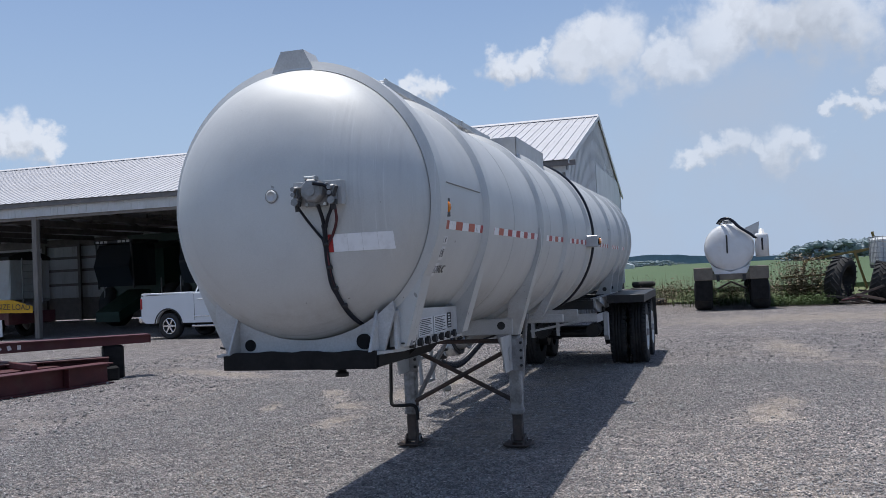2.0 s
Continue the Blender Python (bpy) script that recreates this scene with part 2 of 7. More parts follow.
    # shallow dents and oil-canning of the sheet
    wob = nd(t, "ShaderNodeTexNoise", Scale=2.3, Detail=2.0)
    L(co.outputs["Object"], wob.inputs["Vector"])
    dent = nd(t, "ShaderNodeBump", Strength=0.35, Distance=0.02)
    L(wob.outputs[0], dent.inputs["Height"])
    for n in t.nodes:
        if n.bl_idname == "ShaderNodeBump" and n != dent:
            L(dent.outputs[0], n.inputs["Normal"])
    # small dark nicks anywhere
    stain((0.16, 0.15, 0.14), streaks((1.0, 1.0, 0.5), 20.0, 0.795, 0.805, 0.6, 1.0))
    return ma


# worn bare patches in the gravel: x, y, half width, half length, turn (degrees)
BARE = ((-1.8, 6.55, 0.42, 0.95, 22), (-2.25, 5.5, 0.3, 0.7, 30), (-2.9, 6.6, 0.25, 0.7, 25), (-3.3, 5.4, 0.16, 0.5, 15), (-1.9, 4.4, 0.3, 0.6, 10),
        (2.9, 5.2, 0.35, 1.3, -10), (5.6, 7.5, 1.3, 3.0, 20), (7.0, 4.2, 1.0, 3.0, 35), (8.5, 9.5, 0.5, 3.5, -15), (3.6, 12.5, 0.6, 3.0, 10), (-6.5, 9.5, 0.5, 2.5, 65), (11.0, 5.5, 0.5, 3.0, 20), (5.0, 21.5, 5.5, 3.0, 0), (10.5, 25.0, 5.0, 1.6, 12), (-1.5, 8.2, 0.2, 1.2, 8), (0.15, 4.6, 0.75, 2.6, 4), (0.1, 8.6, 0.7, 2.2, -3))


def ground_material():
    """Crushed limestone: angular chips of mixed greys, finer ones with shade painted in between, and worn patches of
    tan dirt.
    """
    ma = bpy.data.materials.new("crushed_gravel")
    ma.use_nodes = True
    t = ma.node_tree
    L = t.links.new
    b = t.nodes["Principled BSDF"]
    co = nd(t, "ShaderNodeTexCoord")
    sep = nd(t, "ShaderNodeSeparateXYZ")
    L(co.outputs["Object"], sep.inputs[0])

    def m(op, a, c=None):
        n = nd(t, "ShaderNodeMath", operation=op)
        for i, v in enumerate((a, c)):
            if v is None:
                continue
            if isinstance(v, (int, float)):
                n.inputs[i].default_value = v
            else:
                L(v, n.inputs[i])
        return n.outputs[0]

    def rng(sock, a, c, lo=0.0, hi=1.0):
        r = nd(t, "ShaderNodeMapRange", interpolation_type="SMOOTHSTEP")
        r.inputs[1].default_value, r.inputs[2].default_value, r.inputs[3].default_value, r.inputs[4].default_value = a, c, lo, hi
        L(sock, r.inputs[0])
        return r.outputs[0]

    def mixc(fac, p, q, mode="MIX"):
        n = nd(t, "ShaderNodeMixRGB", blend_type=mode)
        for i, v in enumerate((fac, p, q)):
            if isinstance(v, (int, float)):
                n.inputs[i].default_value = v
            elif isinstance(v, tuple):
                n.inputs[i].default_value = (*v, 1)
            else:
                L(v, n.inputs[i])
        return n.outputs[0]

    def tex(kind, scale, **kw):
        n = nd(t, "ShaderNodeTex" + kind, Scale=scale, **kw)
        L(co.outputs["Object"], n.inputs["Vector"])
        return n
    v1, v2 = tex("Voronoi", 44.0), tex("Voronoi", 100.0)
    n_mid = tex("Noise", 2.1, Detail=9.0, Roughness=0.72)
    n_big = tex("Noise", 0.3, Detail=6.0, Roughness=0.6)
    n_fin = tex("Noise", 45.0, Detail=5.0, Roughness=0.75)
    mp = nd(t, "ShaderNodeMapping")
    mp.inputs["Scale"].default_value = (1.0, 0.3, 1)
    mp.inputs["Rotation"].default_value = (0, 0, radians(-14))
    L(co.outputs["Object"], mp.inputs[0])
    n_rut = nd(t, "ShaderNodeTexNoise", Scale=0.55, Detail=7.0, Roughness=0.62)
    L(mp.outputs[0], n_rut.inputs["Vector"])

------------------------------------

Please set down each line of the data above exactly as written, without the pictures.

> _RESPONSE BELOW_:
2.0 s
Continue the Blender Python (bpy) script that recreates this scene with part 2 of 7. More parts follow.
    # shallow dents and oil-canning of the sheet
    wob = nd(t, "ShaderNodeTexNoise", Scale=2.3, Detail=2.0)
    L(co.outputs["Object"], wob.inputs["Vector"])
    dent = nd(t, "ShaderNodeBump", Strength=0.35, Distance=0.02)
    L(wob.outputs[0], dent.inputs["Height"])
    for n in t.nodes:
        if n.bl_idname == "ShaderNodeBump" and n != dent:
            L(dent.outputs[0], n.inputs["Normal"])
    # small dark nicks anywhere
    stain((0.16, 0.15, 0.14), streaks((1.0, 1.0, 0.5), 20.0, 0.795, 0.805, 0.6, 1.0))
    return ma


# worn bare patches in the gravel: x, y, half width, half length, turn (degrees)
BARE = ((-1.8, 6.55, 0.42, 0.95, 22), (-2.25, 5.5, 0.3, 0.7, 30), (-2.9, 6.6, 0.25, 0.7, 25), (-3.3, 5.4, 0.16, 0.5, 15), (-1.9, 4.4, 0.3, 0.6, 10),
        (2.9, 5.2, 0.35, 1.3, -10), (5.6, 7.5, 1.3, 3.0, 20), (7.0, 4.2, 1.0, 3.0, 35), (8.5, 9.5, 0.5, 3.5, -15), (3.6, 12.5, 0.6, 3.0, 10), (-6.5, 9.5, 0.5, 2.5, 65), (11.0, 5.5, 0.5, 3.0, 20), (5.0, 21.5, 5.5, 3.0, 0), (10.5, 25.0, 5.0, 1.6, 12), (-1.5, 8.2, 0.2, 1.2, 8), (0.15, 4.6, 0.75, 2.6, 4), (0.1, 8.6, 0.7, 2.2, -3))


def ground_material():
    """Crushed limestone: angular chips of mixed greys, finer ones with shade painted in between, and worn patches of
    tan dirt.
    """
    ma = bpy.data.materials.new("crushed_gravel")
    ma.use_nodes = True
    t = ma.node_tree
    L = t.links.new
    b = t.nodes["Principled BSDF"]
    co = nd(t, "ShaderNodeTexCoord")
    sep = nd(t, "ShaderNodeSeparateXYZ")
    L(co.outputs["Object"], sep.inputs[0])

    def m(op, a, c=None):
        n = nd(t, "ShaderNodeMath", operation=op)
        for i, v in enumerate((a, c)):
            if v is None:
                continue
            if isinstance(v, (int, float)):
                n.inputs[i].default_value = v
            else:
                L(v, n.inputs[i])
        return n.outputs[0]

    def rng(sock, a, c, lo=0.0, hi=1.0):
        r = nd(t, "ShaderNodeMapRange", interpolation_type="SMOOTHSTEP")
        r.inputs[1].default_value, r.inputs[2].default_value, r.inputs[3].default_value, r.inputs[4].default_value = a, c, lo, hi
        L(sock, r.inputs[0])
        return r.outputs[0]

    def mixc(fac, p, q, mode="MIX"):
        n = nd(t, "ShaderNodeMixRGB", blend_type=mode)
        for i, v in enumerate((fac, p, q)):
            if isinstance(v, (int, float)):
                n.inputs[i].default_value = v
            elif isinstance(v, tuple):
                n.inputs[i].default_value = (*v, 1)
            else:
                L(v, n.inputs[i])
        return n.outputs[0]

    def tex(kind, scale, **kw):
        n = nd(t, "ShaderNodeTex" + kind, Scale=scale, **kw)
        L(co.outputs["Object"], n.inputs["Vector"])
        return n
    v1, v2 = tex("Voronoi", 44.0), tex("Voronoi", 100.0)
    n_mid = tex("Noise", 2.1, Detail=9.0, Roughness=0.72)
    n_big = tex("Noise", 0.3, Detail=6.0, Roughness=0.6)
    n_fin = tex("Noise", 45.0, Detail=5.0, Roughness=0.75)
    mp = nd(t, "ShaderNodeMapping")
    mp.inputs["Scale"].default_value = (1.0, 0.3, 1)
    mp.inputs["Rotation"].default_value = (0, 0, radians(-14))
    L(co.outputs["Object"], mp.inputs[0])
    n_rut = nd(t, "ShaderNodeTexNoise", Scale=0.55, Detail=7.0, Roughness=0.62)
    L(mp.outputs[0], n_rut.inputs["Vector"])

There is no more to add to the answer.